Le Journal de Paris (lougre), d’Ussieux, 10 canons ; — le Public (bombarde), capitaine Parterre.

« Le capitaine Raucourt, corsaire, monte la Sophie (Sophie Arnould), avec trois cents volontaires, commandés en second parle lieutenant Florence (le prince d’Hénin). Il vient de se joindre à l’escadre noire, mais ce bâtiment qui tombe en pourriture, quoiqu’il soit calfaté tous les jours, a une voie d’eau si considérable qu’on ne croit pas qu’il puisse tenir la mer longtemps… »

Suit une description nautique de la défaite de Sainval. Celle-ci se console en jouant avec un prodigieux succès dans les grandes villes de province[1] ; sa sœur cadette va la voir, se réconcilie avec elle, et, à son retour, est accueillie par des applaudissemens si vifs qu’elle tombe évanouie sur la scène. On joue Tancrède, et, à chaque instant, le parterre fait entendre ce cri : les deux Sainval ! enchanté de narguer le duc de Duras qui se dissimule au fond de sa loge ; pour comble d’ennui, Linguet l’appelle le bâtonnier des comédiens, le crible d’épigrammes qui courent les salons, et comme le maréchal, outré de colère, le menace du bâton : tant mieux, repart le publiciste, je serais fort aise de lui voir faire usage de son bâton de maréchal une fois dans sa vie. Cependant que sergens et gardes répandus dans toute la salle du Théâtre-Français n’empêchent point les manifestations hostiles de continuer. Est-on de tragédie aujourd’hui ? demandaient les gens de garde, tantôt battant, tantôt battus.
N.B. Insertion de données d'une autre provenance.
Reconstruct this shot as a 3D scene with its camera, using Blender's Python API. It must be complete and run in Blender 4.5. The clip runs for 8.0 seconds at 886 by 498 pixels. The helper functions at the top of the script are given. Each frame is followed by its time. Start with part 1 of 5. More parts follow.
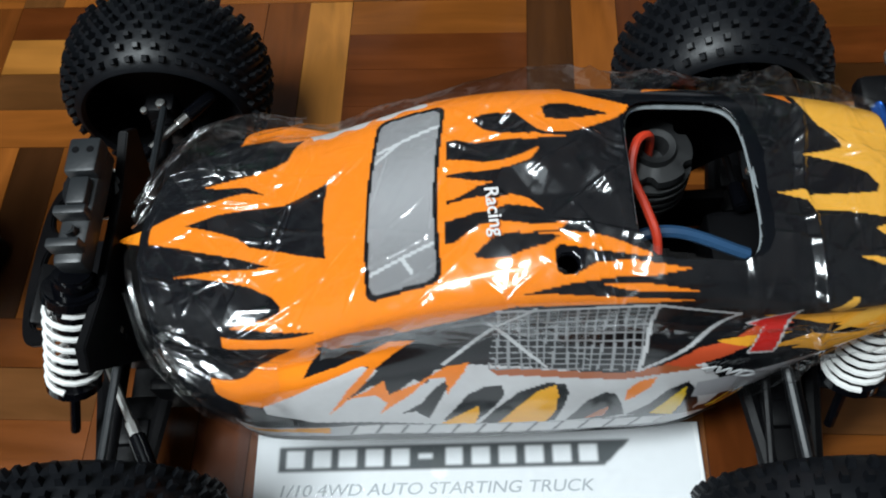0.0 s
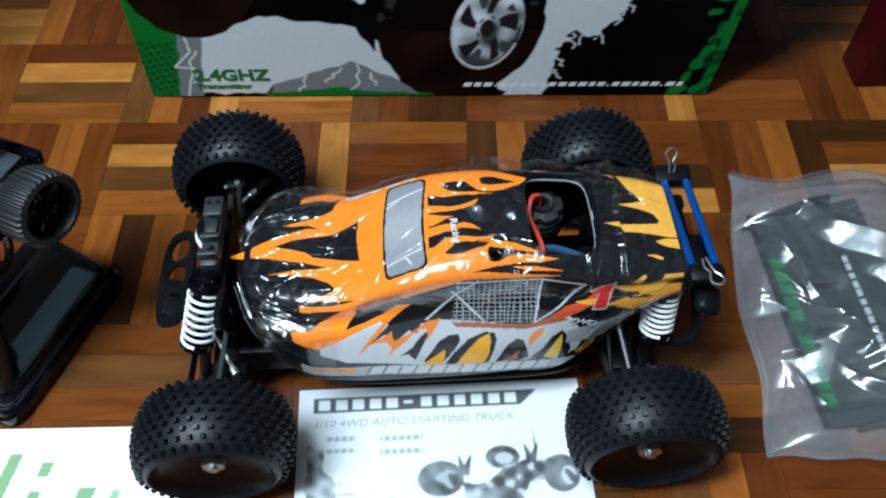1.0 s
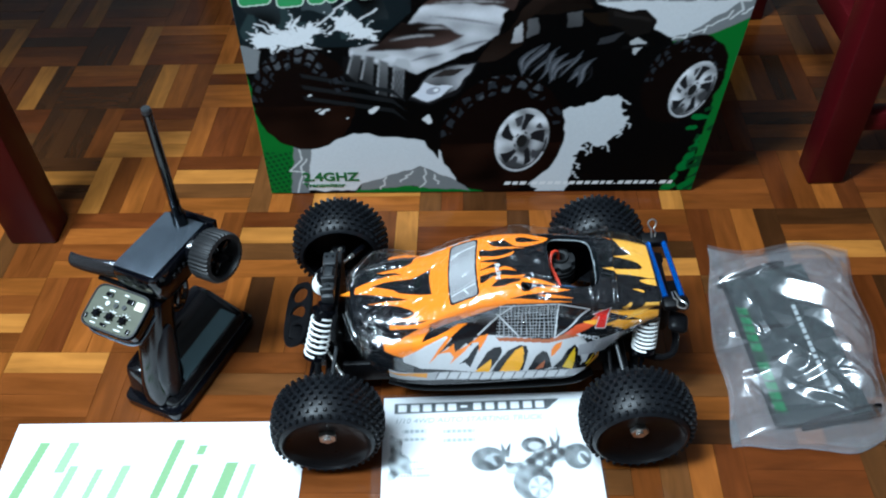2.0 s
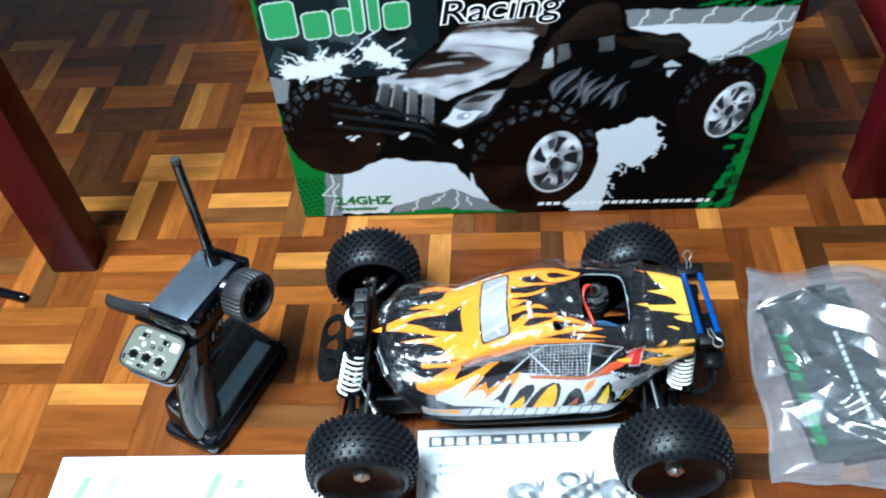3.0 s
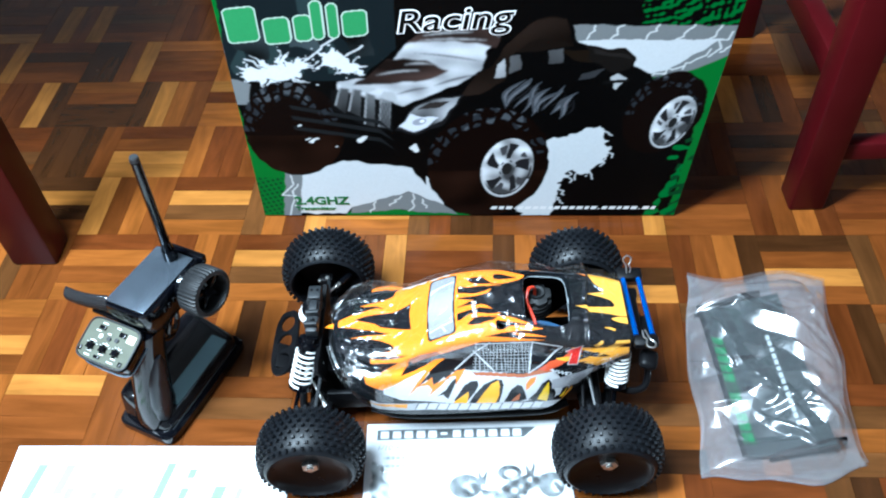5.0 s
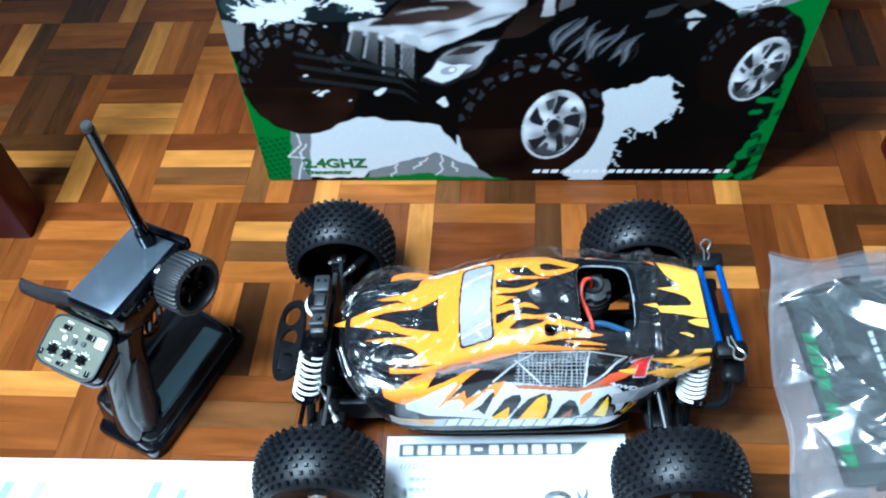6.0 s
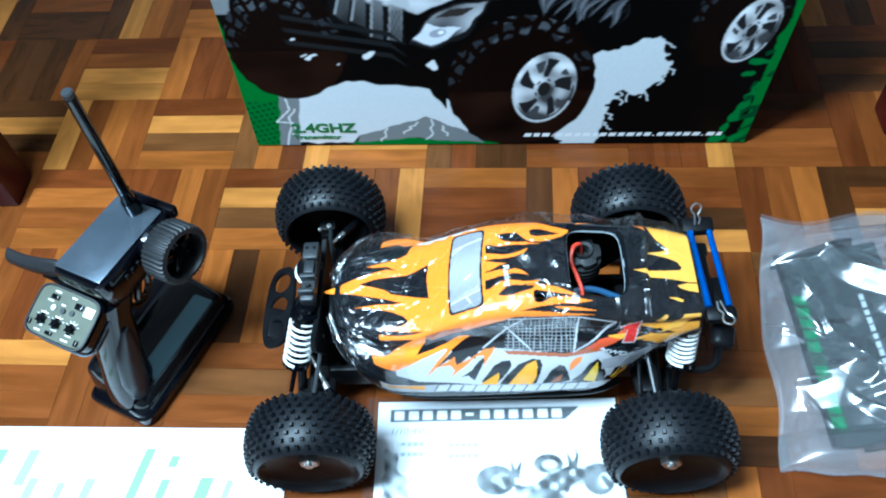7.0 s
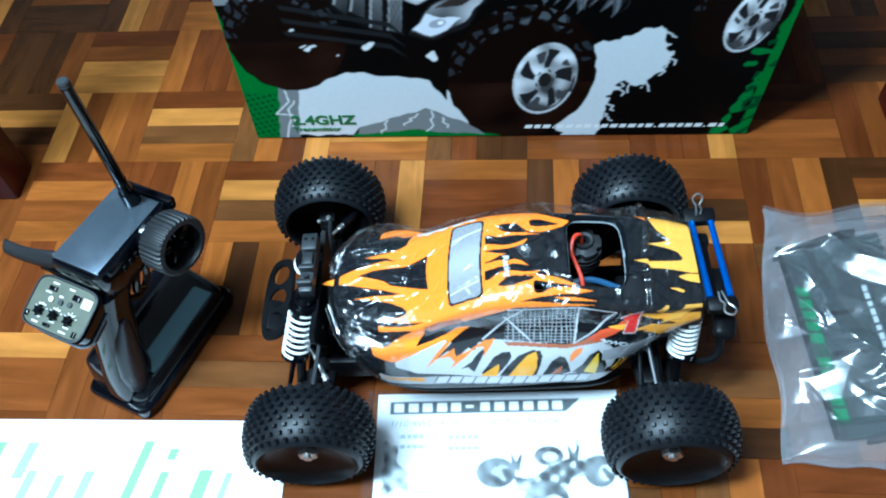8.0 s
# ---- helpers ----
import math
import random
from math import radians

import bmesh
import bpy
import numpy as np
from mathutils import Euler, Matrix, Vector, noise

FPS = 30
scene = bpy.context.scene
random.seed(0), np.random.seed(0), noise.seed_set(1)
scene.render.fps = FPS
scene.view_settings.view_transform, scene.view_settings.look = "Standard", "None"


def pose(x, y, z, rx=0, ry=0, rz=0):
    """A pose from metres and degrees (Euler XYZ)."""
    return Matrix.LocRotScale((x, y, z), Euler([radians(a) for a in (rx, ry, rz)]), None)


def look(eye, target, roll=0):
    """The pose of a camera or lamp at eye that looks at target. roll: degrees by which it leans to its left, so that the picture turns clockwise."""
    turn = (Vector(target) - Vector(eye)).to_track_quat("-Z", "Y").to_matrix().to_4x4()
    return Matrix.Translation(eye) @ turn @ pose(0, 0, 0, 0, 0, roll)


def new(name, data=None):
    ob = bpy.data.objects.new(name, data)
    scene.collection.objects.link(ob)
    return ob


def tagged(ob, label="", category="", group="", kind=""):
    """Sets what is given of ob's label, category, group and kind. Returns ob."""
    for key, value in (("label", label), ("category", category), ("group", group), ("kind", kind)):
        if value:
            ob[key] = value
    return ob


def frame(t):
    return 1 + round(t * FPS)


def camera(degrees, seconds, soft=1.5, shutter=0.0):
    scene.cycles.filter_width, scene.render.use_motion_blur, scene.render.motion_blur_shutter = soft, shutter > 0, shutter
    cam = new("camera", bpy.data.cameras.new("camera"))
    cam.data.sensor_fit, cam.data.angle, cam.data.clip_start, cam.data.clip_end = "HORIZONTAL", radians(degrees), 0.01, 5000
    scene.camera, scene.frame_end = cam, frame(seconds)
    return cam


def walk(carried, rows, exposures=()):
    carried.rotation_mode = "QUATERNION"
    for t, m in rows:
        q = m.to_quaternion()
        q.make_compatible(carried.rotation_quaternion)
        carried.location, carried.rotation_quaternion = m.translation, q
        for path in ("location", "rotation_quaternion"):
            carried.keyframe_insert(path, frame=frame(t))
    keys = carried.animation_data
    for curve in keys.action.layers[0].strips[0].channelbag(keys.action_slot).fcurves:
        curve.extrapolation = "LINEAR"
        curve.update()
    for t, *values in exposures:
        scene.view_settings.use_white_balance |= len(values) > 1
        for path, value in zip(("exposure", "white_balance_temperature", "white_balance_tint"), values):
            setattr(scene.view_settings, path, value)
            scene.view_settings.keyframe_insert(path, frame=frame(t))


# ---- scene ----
cam = camera(55.0, 8.0, soft=2.0)
PATH = [
    (0, (0.0154, -0.1031, 0.4043), (-0.0983, 0.5775, -0.9276), -8.32),
    (0.5, (0.0247, -0.1196, 0.4939), (-0.0927, 0.5446, -0.8459), -9.75),
    (0.7, (0.0237, -0.1583, 0.5208), (-0.0805, 0.5756, -0.7833), -7.43),
    (1, (0.0015, -0.2791, 0.5886), (0.0060, 0.5811, -0.6402), -0.02),
    (1.5, (0.0115, -0.4512, 0.7005), (-0.0054, 0.5176, -0.4446), -1.19),
    (2, (-0.0031, -0.4842, 0.7372), (-0.0734, 0.5462, -0.3506), -3.13),
    (2.2, (-0.0016, -0.4810, 0.7520), (-0.0935, 0.5509, -0.3328), -4.37),
    (3.3, (0.0091, -0.4280, 0.7723), (-0.1439, 0.5618, -0.3443), -7.11),
    (3.5, (0.0076, -0.4262, 0.7731), (-0.1410, 0.5650, -0.3429), -6.46),
    (4, (0.0156, -0.4481, 0.7869), (-0.1207, 0.5496, -0.3250), -5.74),
    (4.2, (0.0223, -0.4644, 0.8011), (-0.0999, 0.5334, -0.3123), -5.25),
    (5.3, (0.0316, -0.4547, 0.7861), (-0.0609, 0.5474, -0.3262), -3.77),
    (5.5, (0.0257, -0.3969, 0.7502), (-0.0976, 0.5872, -0.3752), -5.07),
    (5.8, (0.0249, -0.3414, 0.7277), (-0.1291, 0.5878, -0.4397), -7.04),
    (6, (0.0157, -0.3264, 0.7019), (-0.1274, 0.5871, -0.4792), -6.57),
    (6.5, (0.0201, -0.3211, 0.7006), (-0.1147, 0.5460, -0.5159), -6.75),
    (7, (0.0210, -0.3210, 0.7002), (-0.1152, 0.5394, -0.5210), -7.06),
    (7.5, (0.0225, -0.3209, 0.6974), (-0.1172, 0.5350, -0.5265), -7.52),
    (8, (0.0241, -0.3223, 0.6934), (-0.1186, 0.5334, -0.5303), -7.53),
]
EXPOSURES = [(0.0, -0.74, 6250, 6), (0.7, -0.57, 5700, 2), (1.5, -0.38, 5400, 1), (2.2, -0.05, 5420, 1), (3.3, 0.63, 5330, 1), (5.5, 0.64, 5180, 0), (6.2, 0.56, 4880, -3), (8.0, 0.26, 4750, -7)]
walk(cam, [(t, look(eye, target, roll)) for t, eye, target, roll in PATH], EXPOSURES)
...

De cette iliade tragique naquirent d’interminables incidens : démission de Préville et de sa femme, brouille de Larive et Ponteuil, émeutes du parterre, lutte nouvelle entre Mme Vestris et Sainval cadette ; celle-ci se plaignit que sa rivale la traitât comme si elle arrivait à la Comédie pour lui porter la queue, demanda sa retraite pour lui procurer le plaisir de dire : je me suis défaite des deux sœurs, — réponse de Gerbier, lettre de Clairon, consultation de Tronçon du Coudray et de Target, procès en diffamation arrêté par la cour qui finit par imposer silence à ces dames. Dans l’intervalle, s’était opéré un rapprochement entre Raucourt et Vestris qui jadis avait de toutes ses forces cabale contre celle-ci. Éclatans en effet furent ses débuts (1772-1773), excessif aussi l’enthousiasme du public pour l’élève de Brizard[2] et Clairon ;

  1. Detcheverry, Histoire des théâtres de Bordeaux.
  2. Brizard avait naturellement des cheveux gris qui lui permirent à trente ans de se charger des rôles de vieillard dans les tragédies : il est comme Samson, observait malignement d’Alembert, toute sa force est dans ses cheveux.